What to work on — Report only the number of lines in this material that include the string "group".

Data to use —
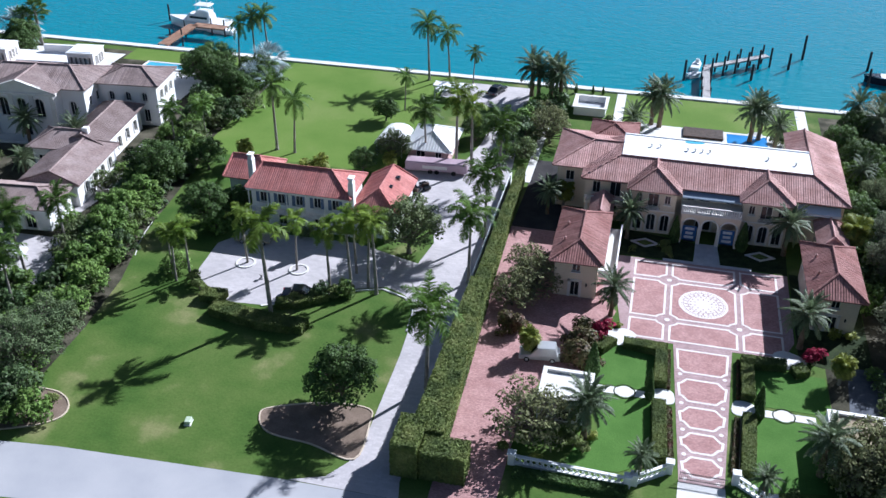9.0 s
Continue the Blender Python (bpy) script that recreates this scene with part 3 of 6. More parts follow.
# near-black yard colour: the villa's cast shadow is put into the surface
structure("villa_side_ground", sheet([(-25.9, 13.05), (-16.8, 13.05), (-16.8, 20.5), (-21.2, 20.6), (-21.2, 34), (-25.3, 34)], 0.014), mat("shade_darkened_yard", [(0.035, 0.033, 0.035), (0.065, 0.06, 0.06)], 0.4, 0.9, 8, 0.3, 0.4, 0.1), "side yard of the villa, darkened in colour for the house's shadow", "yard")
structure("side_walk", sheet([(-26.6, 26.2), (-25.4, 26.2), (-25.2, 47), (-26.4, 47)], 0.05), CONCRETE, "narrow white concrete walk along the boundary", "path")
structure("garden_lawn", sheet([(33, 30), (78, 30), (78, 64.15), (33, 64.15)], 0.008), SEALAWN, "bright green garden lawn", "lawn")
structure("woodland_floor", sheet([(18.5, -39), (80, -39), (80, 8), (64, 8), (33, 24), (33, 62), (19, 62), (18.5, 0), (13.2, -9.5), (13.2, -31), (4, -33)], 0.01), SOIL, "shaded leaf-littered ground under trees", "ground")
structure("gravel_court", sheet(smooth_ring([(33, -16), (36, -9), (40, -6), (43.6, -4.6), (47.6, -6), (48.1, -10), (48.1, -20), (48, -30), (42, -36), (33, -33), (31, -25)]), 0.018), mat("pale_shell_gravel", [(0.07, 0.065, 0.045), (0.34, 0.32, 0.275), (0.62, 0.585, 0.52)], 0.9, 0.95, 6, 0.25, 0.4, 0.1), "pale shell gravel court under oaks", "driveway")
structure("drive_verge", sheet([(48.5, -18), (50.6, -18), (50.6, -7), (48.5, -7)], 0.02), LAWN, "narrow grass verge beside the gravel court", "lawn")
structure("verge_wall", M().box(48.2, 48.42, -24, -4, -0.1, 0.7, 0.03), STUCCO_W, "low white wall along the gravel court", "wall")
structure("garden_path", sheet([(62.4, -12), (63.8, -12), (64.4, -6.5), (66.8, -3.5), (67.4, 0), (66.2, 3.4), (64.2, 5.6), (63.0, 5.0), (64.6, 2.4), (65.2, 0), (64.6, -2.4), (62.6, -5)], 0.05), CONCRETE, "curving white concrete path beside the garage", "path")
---
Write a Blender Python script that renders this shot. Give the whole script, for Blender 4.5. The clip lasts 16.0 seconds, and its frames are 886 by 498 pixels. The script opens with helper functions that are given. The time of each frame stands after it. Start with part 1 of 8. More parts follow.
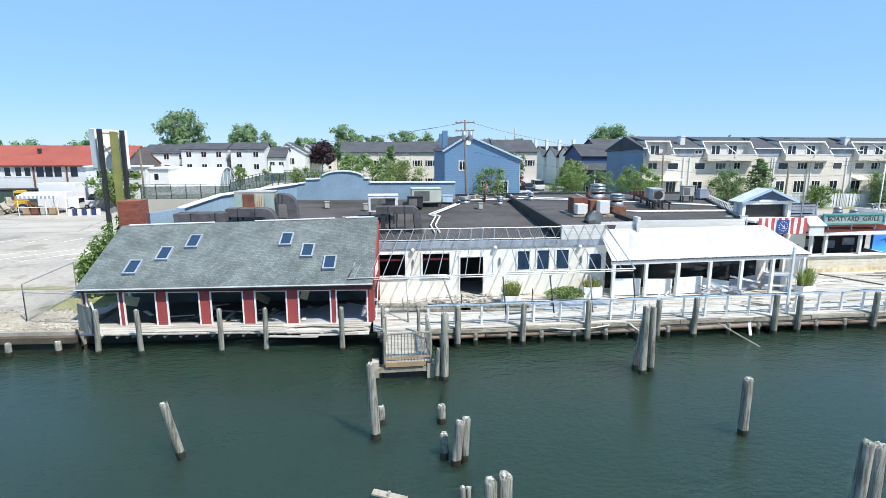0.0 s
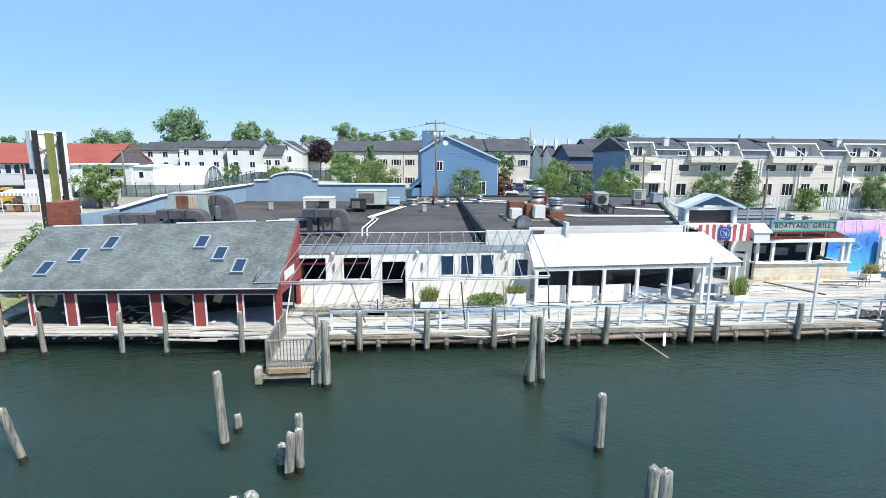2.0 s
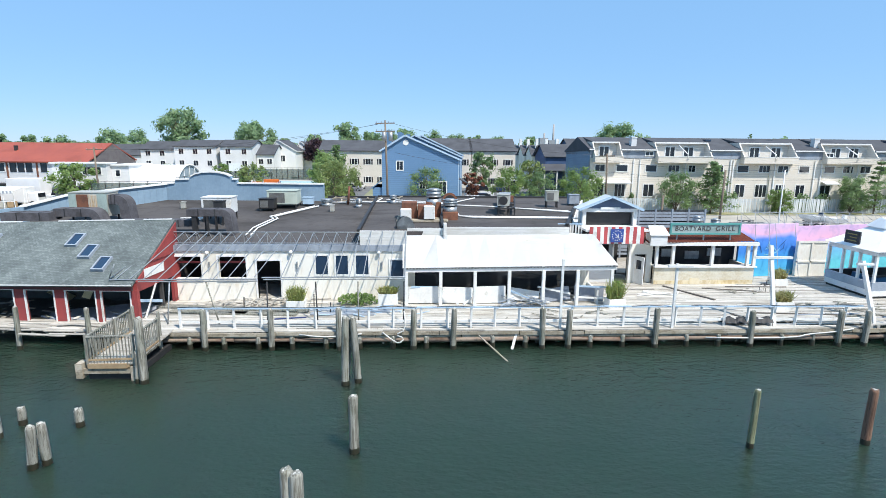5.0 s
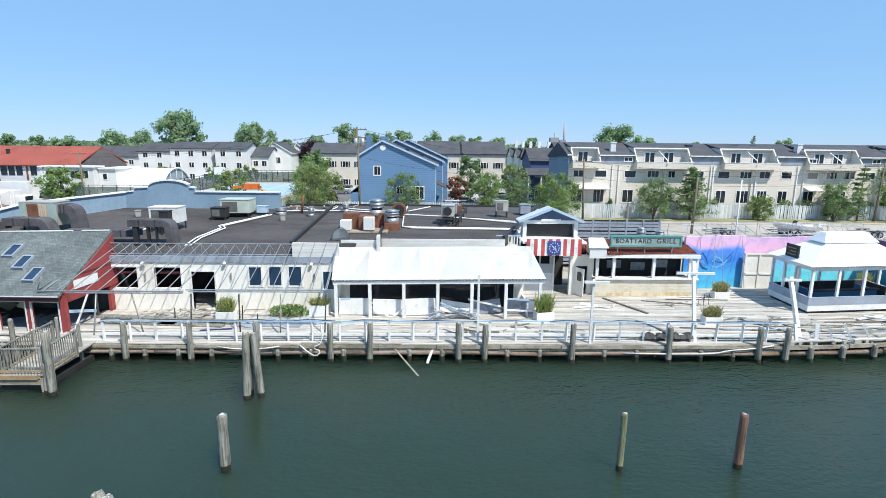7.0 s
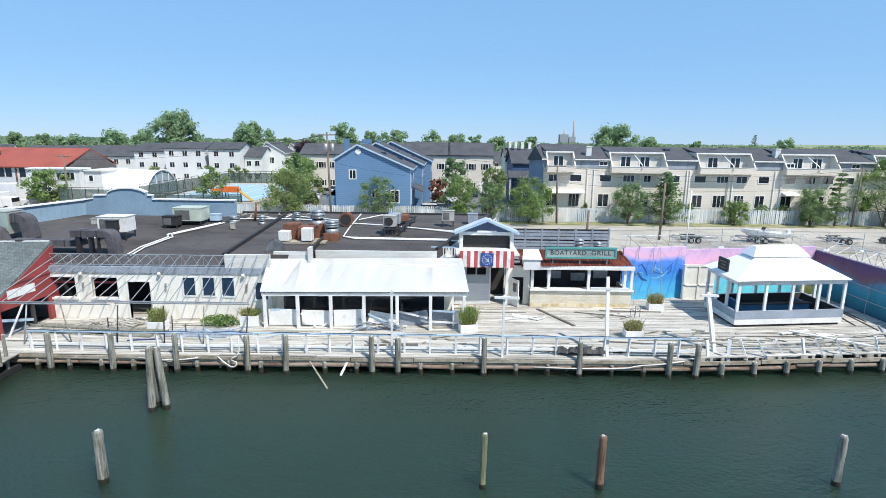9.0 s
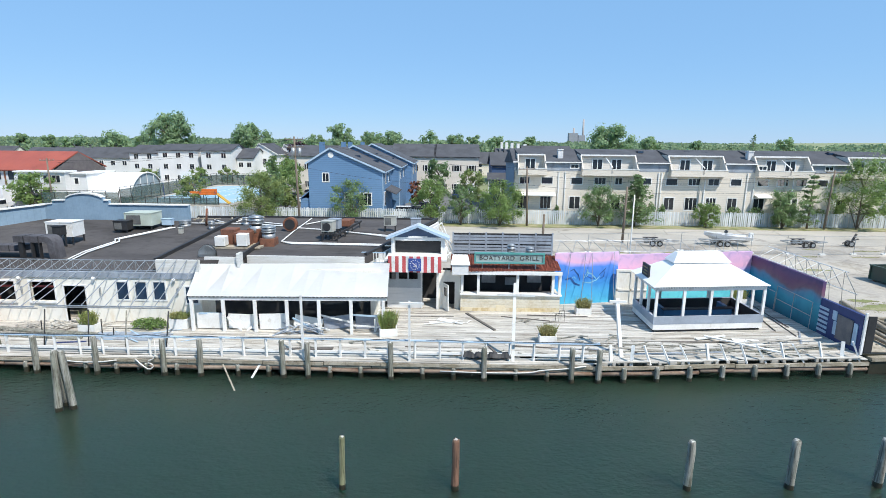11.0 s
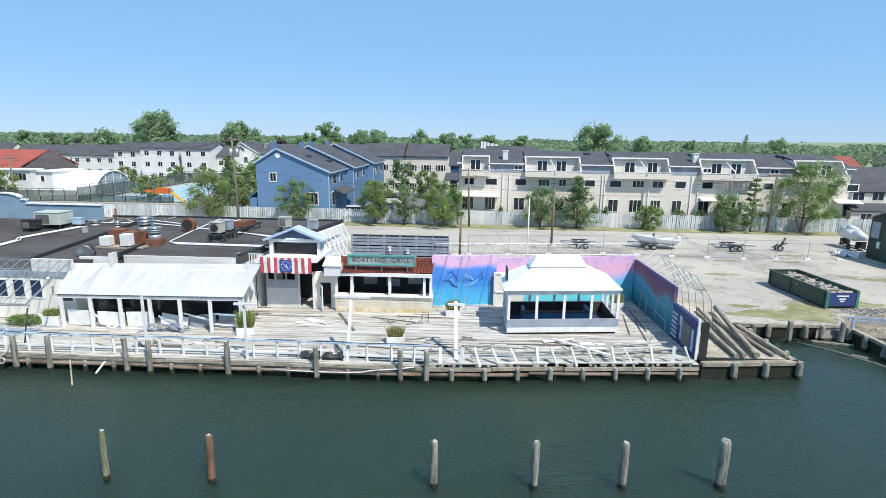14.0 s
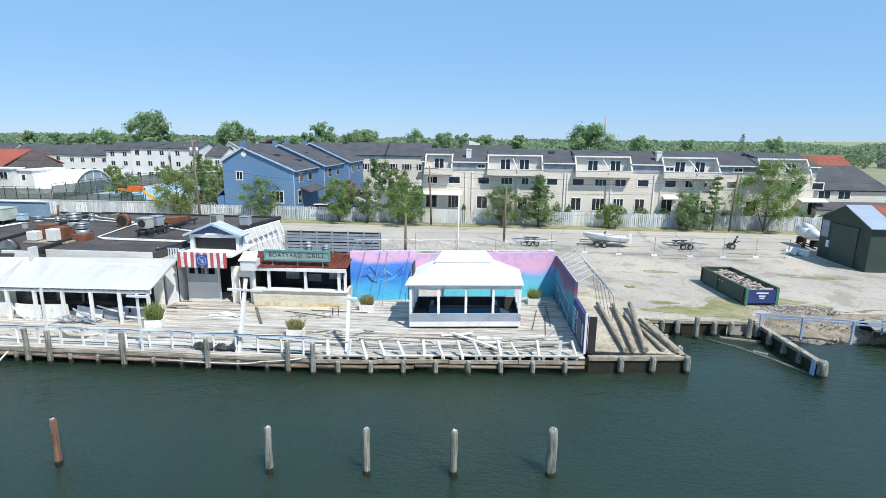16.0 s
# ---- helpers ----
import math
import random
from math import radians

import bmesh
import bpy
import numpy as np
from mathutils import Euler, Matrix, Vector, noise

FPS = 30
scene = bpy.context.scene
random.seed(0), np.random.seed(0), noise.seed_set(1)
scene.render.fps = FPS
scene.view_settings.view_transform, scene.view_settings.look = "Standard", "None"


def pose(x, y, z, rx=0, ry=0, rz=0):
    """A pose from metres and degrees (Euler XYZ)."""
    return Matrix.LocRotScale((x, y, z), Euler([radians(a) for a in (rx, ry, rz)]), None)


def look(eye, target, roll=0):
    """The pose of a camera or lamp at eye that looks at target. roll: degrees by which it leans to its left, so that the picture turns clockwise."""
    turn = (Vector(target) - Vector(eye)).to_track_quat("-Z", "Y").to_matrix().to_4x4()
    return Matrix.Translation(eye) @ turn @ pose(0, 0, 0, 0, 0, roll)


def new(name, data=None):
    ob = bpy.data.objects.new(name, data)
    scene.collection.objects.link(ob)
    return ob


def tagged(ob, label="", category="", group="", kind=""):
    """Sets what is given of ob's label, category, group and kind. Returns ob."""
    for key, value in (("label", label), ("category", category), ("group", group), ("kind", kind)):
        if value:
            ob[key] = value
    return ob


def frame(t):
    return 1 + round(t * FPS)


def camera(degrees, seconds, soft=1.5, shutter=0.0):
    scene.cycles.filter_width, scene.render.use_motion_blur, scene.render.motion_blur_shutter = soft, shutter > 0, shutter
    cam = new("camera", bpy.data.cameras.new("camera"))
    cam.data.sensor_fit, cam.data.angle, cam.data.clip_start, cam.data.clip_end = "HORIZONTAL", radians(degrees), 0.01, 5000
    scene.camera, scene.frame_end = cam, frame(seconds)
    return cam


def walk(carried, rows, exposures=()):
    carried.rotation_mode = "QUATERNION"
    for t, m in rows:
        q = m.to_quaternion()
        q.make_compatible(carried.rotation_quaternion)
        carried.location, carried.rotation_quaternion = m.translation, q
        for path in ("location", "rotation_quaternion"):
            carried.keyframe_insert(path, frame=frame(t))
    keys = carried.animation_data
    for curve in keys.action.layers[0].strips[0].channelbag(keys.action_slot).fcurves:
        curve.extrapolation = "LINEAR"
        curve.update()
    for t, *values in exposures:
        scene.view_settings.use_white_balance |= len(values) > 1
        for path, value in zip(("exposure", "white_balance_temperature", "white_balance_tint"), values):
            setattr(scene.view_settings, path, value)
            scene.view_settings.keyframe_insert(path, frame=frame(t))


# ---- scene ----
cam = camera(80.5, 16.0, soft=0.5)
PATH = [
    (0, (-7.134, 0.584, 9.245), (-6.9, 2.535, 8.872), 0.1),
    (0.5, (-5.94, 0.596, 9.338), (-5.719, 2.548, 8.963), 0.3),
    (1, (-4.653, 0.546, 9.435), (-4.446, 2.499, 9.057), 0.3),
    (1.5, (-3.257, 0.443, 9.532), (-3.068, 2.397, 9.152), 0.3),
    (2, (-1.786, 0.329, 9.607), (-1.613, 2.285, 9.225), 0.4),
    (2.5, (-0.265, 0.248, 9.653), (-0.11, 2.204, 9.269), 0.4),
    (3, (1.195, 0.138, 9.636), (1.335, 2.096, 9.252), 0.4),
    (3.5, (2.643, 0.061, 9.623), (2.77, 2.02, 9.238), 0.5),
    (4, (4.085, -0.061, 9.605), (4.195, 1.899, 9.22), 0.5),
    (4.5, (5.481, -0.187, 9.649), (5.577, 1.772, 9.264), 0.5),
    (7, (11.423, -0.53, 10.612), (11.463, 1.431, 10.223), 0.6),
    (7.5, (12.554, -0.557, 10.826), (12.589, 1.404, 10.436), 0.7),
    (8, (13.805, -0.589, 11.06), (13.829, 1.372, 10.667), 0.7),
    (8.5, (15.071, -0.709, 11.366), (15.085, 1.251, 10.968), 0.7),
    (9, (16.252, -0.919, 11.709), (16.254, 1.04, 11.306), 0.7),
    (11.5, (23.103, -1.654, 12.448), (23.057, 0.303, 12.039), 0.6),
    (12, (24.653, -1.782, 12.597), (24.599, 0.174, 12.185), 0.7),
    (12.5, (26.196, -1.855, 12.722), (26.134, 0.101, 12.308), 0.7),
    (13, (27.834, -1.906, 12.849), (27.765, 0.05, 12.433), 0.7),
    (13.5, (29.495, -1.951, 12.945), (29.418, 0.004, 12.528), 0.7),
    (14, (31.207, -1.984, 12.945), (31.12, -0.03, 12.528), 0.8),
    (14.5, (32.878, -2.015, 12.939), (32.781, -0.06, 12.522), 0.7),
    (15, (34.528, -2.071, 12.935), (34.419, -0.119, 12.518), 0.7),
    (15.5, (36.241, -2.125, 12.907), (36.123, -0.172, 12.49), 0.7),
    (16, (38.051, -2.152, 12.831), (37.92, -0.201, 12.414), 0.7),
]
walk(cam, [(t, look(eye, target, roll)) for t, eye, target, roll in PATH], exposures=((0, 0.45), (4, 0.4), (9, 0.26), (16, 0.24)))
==
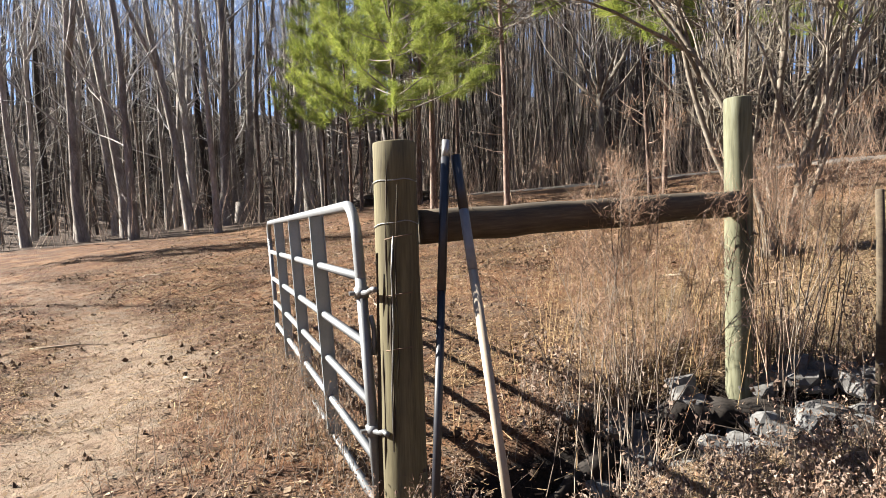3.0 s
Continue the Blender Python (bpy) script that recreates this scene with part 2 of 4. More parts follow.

Correct response — 3